И он торопливо начинал писать.
Но героя, главный ли он, второстепенный ли, не сразу ухватишь за его художественную суть, ради которой и стоит огород городить, поневоле приходится начинать с мелочовки: как, допустим, проснулся, как умылся и высморкался.

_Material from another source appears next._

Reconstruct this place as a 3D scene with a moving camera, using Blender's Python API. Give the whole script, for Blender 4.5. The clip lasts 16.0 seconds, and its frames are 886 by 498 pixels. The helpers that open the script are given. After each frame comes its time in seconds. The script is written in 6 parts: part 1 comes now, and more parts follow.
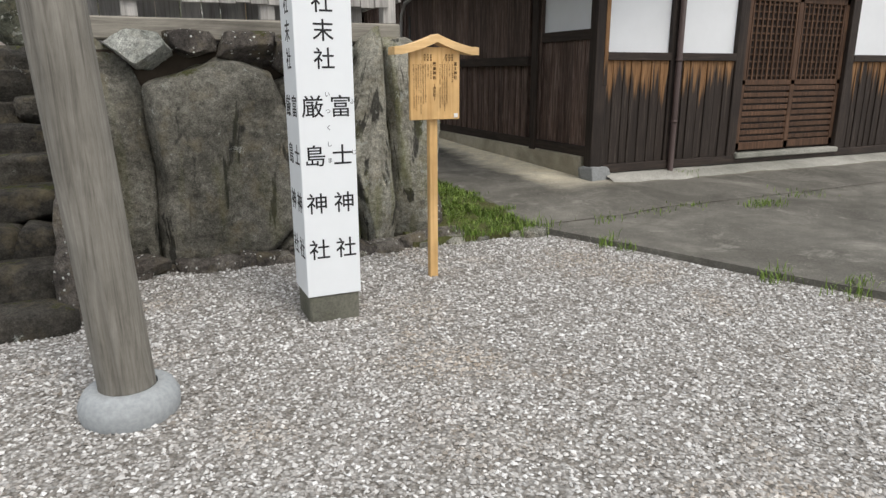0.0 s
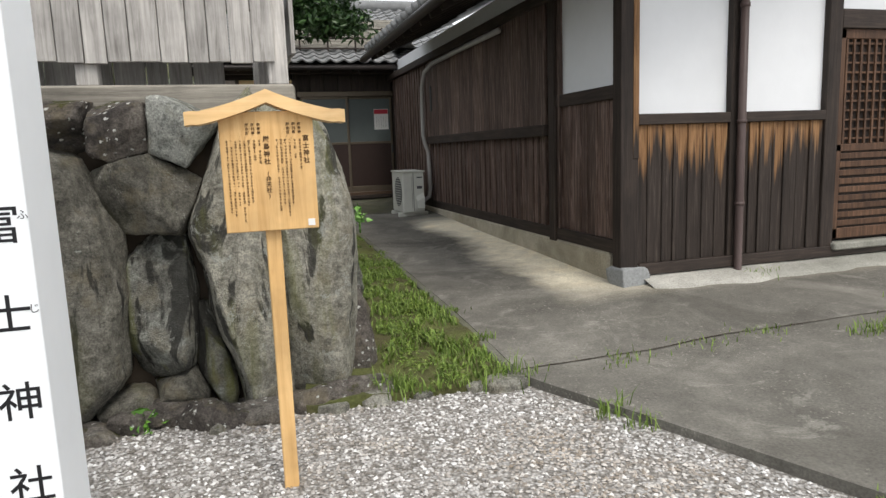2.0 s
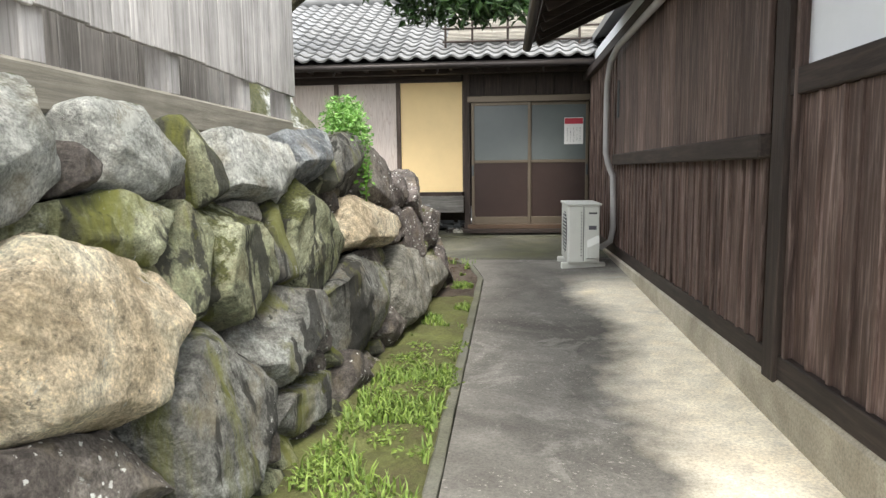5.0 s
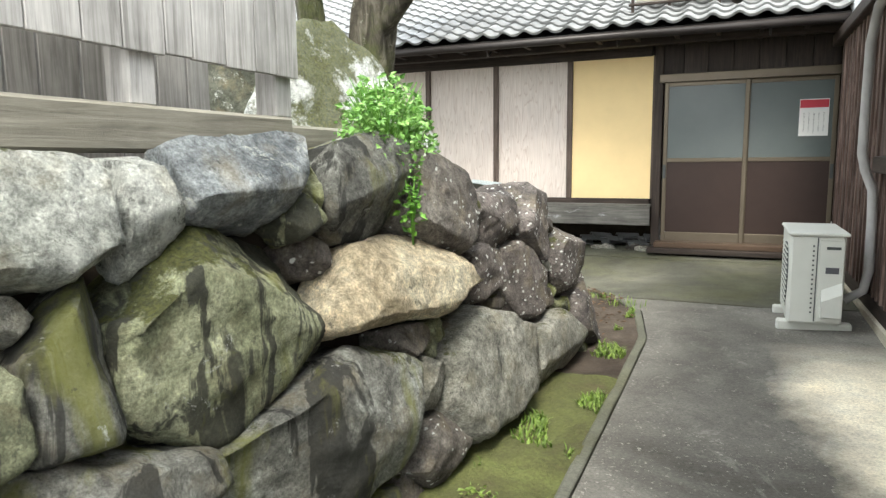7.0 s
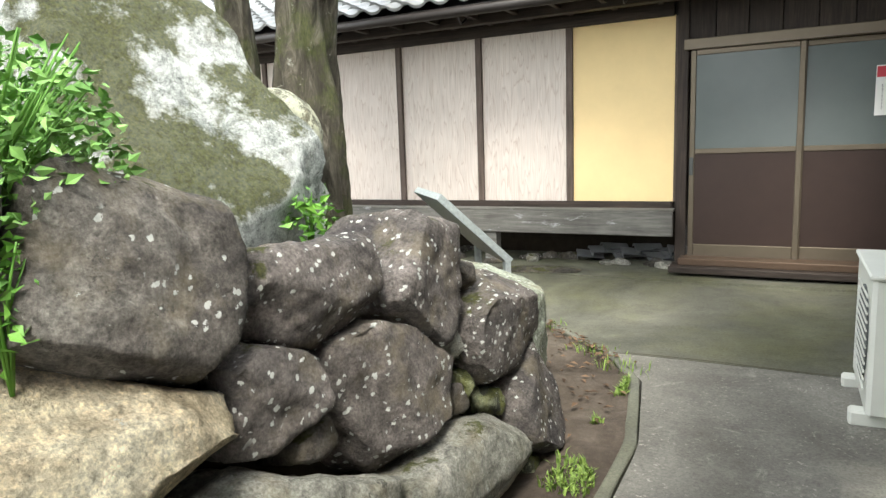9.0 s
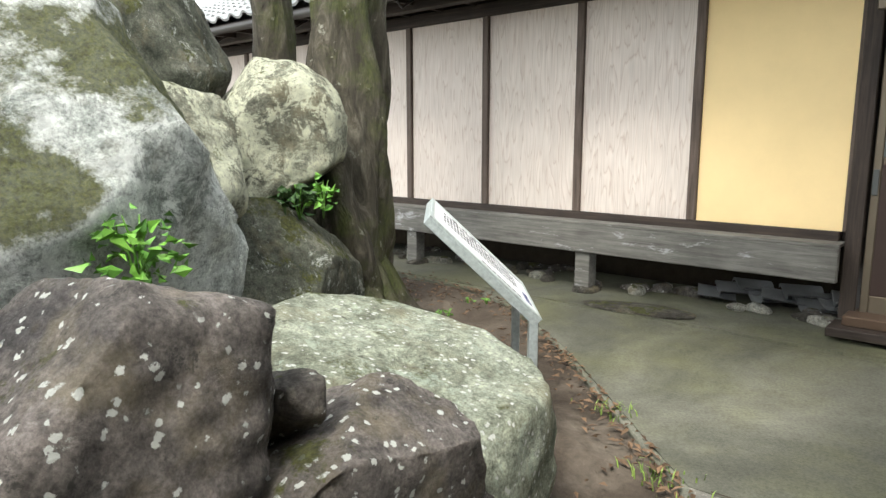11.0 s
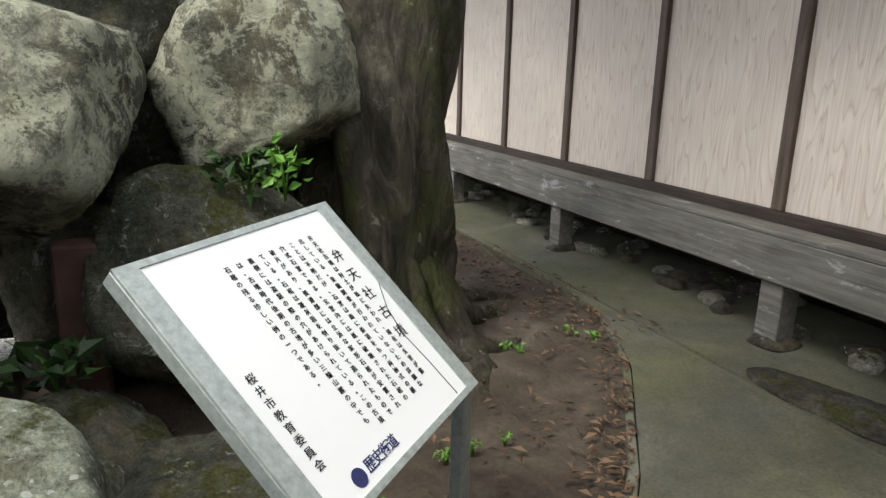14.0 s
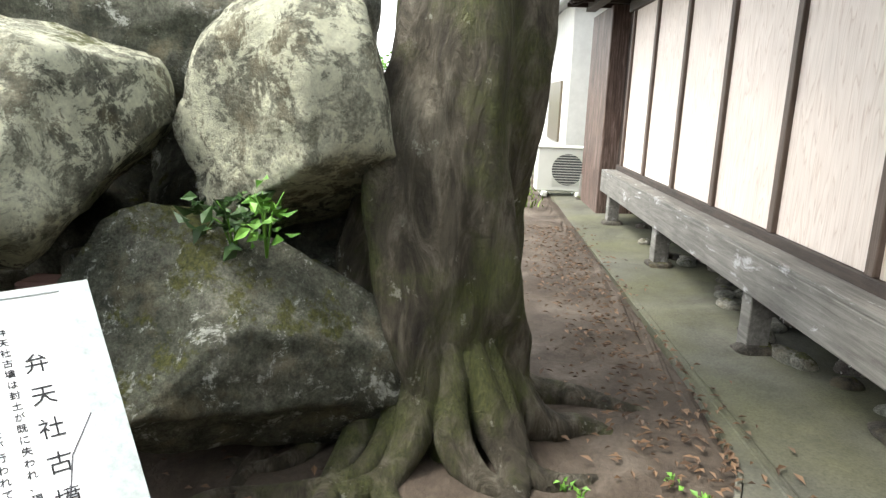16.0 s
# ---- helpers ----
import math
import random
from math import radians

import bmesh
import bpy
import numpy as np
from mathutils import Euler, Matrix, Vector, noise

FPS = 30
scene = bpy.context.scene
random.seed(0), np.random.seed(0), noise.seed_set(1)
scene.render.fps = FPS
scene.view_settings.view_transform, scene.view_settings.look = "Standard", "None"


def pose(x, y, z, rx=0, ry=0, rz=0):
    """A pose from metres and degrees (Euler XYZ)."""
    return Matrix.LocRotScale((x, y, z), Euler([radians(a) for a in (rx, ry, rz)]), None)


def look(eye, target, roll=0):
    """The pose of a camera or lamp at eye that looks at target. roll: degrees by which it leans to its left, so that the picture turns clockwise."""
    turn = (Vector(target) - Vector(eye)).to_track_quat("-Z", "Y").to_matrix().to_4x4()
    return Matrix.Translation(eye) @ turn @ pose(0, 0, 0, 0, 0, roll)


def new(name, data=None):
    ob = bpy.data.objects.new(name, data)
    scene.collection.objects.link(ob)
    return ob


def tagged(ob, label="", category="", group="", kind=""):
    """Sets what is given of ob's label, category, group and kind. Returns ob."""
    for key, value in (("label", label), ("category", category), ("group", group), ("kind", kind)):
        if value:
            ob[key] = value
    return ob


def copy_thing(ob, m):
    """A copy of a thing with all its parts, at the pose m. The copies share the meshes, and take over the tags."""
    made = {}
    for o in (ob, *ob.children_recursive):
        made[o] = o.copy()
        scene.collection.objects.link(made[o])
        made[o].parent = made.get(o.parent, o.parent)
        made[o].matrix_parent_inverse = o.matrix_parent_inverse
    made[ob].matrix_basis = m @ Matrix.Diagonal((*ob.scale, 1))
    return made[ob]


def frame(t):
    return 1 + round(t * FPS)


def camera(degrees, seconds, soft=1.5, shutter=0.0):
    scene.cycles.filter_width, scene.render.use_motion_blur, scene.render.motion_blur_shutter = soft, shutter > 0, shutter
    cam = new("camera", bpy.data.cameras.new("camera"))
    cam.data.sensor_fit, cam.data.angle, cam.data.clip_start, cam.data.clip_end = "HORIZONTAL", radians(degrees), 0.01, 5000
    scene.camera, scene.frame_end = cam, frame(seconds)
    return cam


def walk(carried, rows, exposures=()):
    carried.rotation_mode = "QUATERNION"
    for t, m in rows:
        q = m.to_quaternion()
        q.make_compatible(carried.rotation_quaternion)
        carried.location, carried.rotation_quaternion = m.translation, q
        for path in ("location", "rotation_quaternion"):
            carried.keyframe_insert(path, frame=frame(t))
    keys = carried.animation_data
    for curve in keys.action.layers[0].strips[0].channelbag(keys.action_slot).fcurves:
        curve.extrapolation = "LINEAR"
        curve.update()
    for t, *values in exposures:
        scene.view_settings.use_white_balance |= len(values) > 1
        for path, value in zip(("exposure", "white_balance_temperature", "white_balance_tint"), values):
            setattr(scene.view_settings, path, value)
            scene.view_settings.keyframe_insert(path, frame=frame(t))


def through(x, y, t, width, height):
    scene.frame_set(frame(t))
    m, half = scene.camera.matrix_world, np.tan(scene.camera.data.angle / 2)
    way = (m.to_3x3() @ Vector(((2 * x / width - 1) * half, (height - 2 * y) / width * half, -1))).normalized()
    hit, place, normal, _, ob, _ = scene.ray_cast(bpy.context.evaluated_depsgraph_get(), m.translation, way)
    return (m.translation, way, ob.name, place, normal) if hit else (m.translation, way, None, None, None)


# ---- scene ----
cam = camera(67.3, 16.0, soft=1.4)
METRES, EYE, TILT, LEAN, TURN = 15.2, 1.5, 0.0, 0.0, -24.2
ROWS = [
    (0.0, 0.0, 0.0, 0.0, -0.04, -14.86, 0.14),
    (0.5, 0.0151, 0.0332, -0.0009, -0.72, -14.33, 0.53),
    (1.0, 0.0373, 0.0652, -0.0008, 0.28, -11.3, 1.9),
    (1.5, 0.0479, 0.0995, -0.0005, 3.66, -10.92, 2.22),
    (2.0, 0.0635, 0.1329, -0.0006, 7.27, -8.56, 2.07),
    (2.5, 0.0717, 0.1718, -0.0011, 9.72, -10.12, 1.93),
    (3.0, 0.0827, 0.2073, 0.0004, 15.42, -8.64, 2.62),
    (3.5, 0.0898, 0.2454, 0.0008, 18.3, -7.93, 1.6),
    (4.0, 0.0946, 0.2833, 0.0001, 21.5, -7.2, 1.54),
    (4.5, 0.0945, 0.323, 0.0006, 26.34, -6.79, 1.18),
    (5.0, 0.0906, 0.3601, 0.0025, 29.36, -6.7, 0.68),
    (7.5, 0.0406, 0.5264, 0.0146, 49.44, -7.78, 0.64),
    (8.0, 0.0252, 0.5545, 0.0155, 46.63, -8.45, 0.74),
    (8.5, 0.0164, 0.5863, 0.0174, 48.5, -8.59, 1.46),
    (11.0, -0.0482, 0.7153, 0.0204, 65.86, -9.29, 0.05),
    (11.5, -0.0681, 0.7336, 0.021, 68.37, -9.91, -0.08),
    (12.0, -0.0792, 0.759, 0.0207, 71.7, -10.63, 0.28),
    (12.5, -0.0938, 0.7788, 0.0204, 76.45, -12.83, 0.14),
    (13.0, -0.1067, 0.7997, 0.0219, 79.75, -14.08, 0.17),
    (13.5, -0.1204, 0.8179, 0.0227, 85.57, -14.56, -0.23),
    (14.0, -0.1381, 0.8299, 0.0249, 91.03, -15.1, -1.19),
    (14.5, -0.1514, 0.849, 0.0256, 96.96, -13.85, -1.29),
    (15.0, -0.1675, 0.8618, 0.0258, 104.18, -12.51, -1.64),
    (15.5, -0.1856, 0.8744, 0.0258, 107.01, -12.86, -2.54),
    (16.0, -0.2038, 0.8869, 0.0261, 116.64, -12.71, -2.09),
]
EXPOSURES = [(0.0, -0.08, 6500, 10), (1.0, -0.17, 6500, 10), (1.5, 0.0, 6500, 10), (2.0, 0.25, 6500, 10), (2.5, 0.45, 6500, 10), (3.5, 0.95, 6500, 10), (5.0, 1.5, 6500, 10), (7.5, 1.82, 6450, 5), (8.5, 1.88, 6450, 5), (11.0, 1.68, 6450, 5), (12.5, 1.57, 6450, 5), (13.3, 1.15, 6480, 7), (14.0, 0.85, 6480, 7), (15.0, 0.95, 6480, 7), (15.5, 1.5, 6480, 7), (16.0, 1.98, 6480, 7)]
walk(cam, [(t, pose(0, 0, EYE, TILT, LEAN, TURN) @ pose(METRES * x, METRES * y, METRES * z, 90 + pitch, roll, yaw)) for t, x, y, z, yaw, pitch, roll in ROWS], EXPOSURES)

# ---- sky and sun: bright overcast ----
world = bpy.data.worlds.new("overcast_sky")
scene.world = world
world.use_nodes = True
wn, wl = world.node_tree.nodes, world.node_tree.links
wn.clear()
sky = wn.new("ShaderNodeTexSky")
sky.sky_type, sky.sun_disc = "NISHITA", False
sky.sun_elevation, sky.sun_rotation = radians(56.9), radians(165.2)
sky.dust_density, sky.air_density, sky.ozone_density = 6.0, 1.0, 1.0
pale = wn.new("ShaderNodeMixRGB")
pale.inputs[0].default_value = 0.72
pale.inputs[2].default_value = (9.0, 9.2, 9.4, 1)
back = wn.new("ShaderNodeBackground")
back.inputs[1].default_value = 0.15
wout = wn.new("ShaderNodeOutputWorld")
wl.new(sky.outputs[0], pale.inputs[1])
wl.new(pale.outputs[0], back.inputs[0])
wl.new(back.outputs[0], wout.inputs[0])
sun_data = bpy.data.lights.new("sun", "SUN")
sun_data.energy, sun_data.angle, sun_data.color = 1.5, radians(18), (1.0, 0.96, 0.9)
sun = new("sun", sun_data)
sun.matrix_world = look((4.5, -17, 27), (0, 0, 0))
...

Писатель торопится, перечитывает написанное, а кроме «умылся да высморкался» ничего художественно-значительного еще нет. Мурашки ужаса продирают позвоночник писателя. Что если сейчас — карачун? Падет он головой на стол. Придут люди, поднимут голову, чтобы вынуть лист для литературной истории, заранее уважая последнюю мысль творца, а там вместо мысли: умылся и высморкался! И такой хохот поднимется, такой конфуз на всю литературную историю! — писатель, чуть не умерший от испуга, пишет, пишет, скорей пишет дальше, он пишет, что, дескать, едва герой высморкался, тут же спросил себя: а в чем, собственно, смысл бытия, зачем все это?
Остановится писатель, полюбуется — но опять шибает его в холодный цыганский пот. Ведь из этой строки любой сделает вывод, что он умер в пессимизме, не оставив человечеству надежды. Таких-то много в литературной истории, а вот если б светлым словом прощания блеснул, луч в конце тоннеля указал! И писатель торопливо продолжает: герой, дескать, умывшись, высморкавшись и погрустив, недолго был в таком состоянии, он поднял голову и увидел сухой дуб, который вдруг зазеленел…
И нарочно остановит себя.
Хорошая строчка, с многоточием, с простором впереди. Тут бы и помереть.
Но нет, надо, пока жив, писать дальше.
А дальше опять то нейтральное «пошел погулять», то опять «умылся и высморкался».
Однажды он написал: «Оглянулся я на прожитые годы, посмотрел мысленно вперед — и вдруг, словно…» — и отпрянул от стола.
Вот! — сказал он себе. Вот на какой строчке надо умирать. Все. Не буду больше писать ничего. Лучше не напишешь.
После этого прошло восемнадцать лет; писатель сдержал слово: ничего не написал, на столе его до сих пор лежит лист с прекрасной неоконченной строкой. Все спрашивают его, теребят, а он лишь мудро усмехается. Он готов. Он не боится теперь ни лихих машин на улицах, ни хулиганов темной ночью, ни инфекционных болезней, — он готов.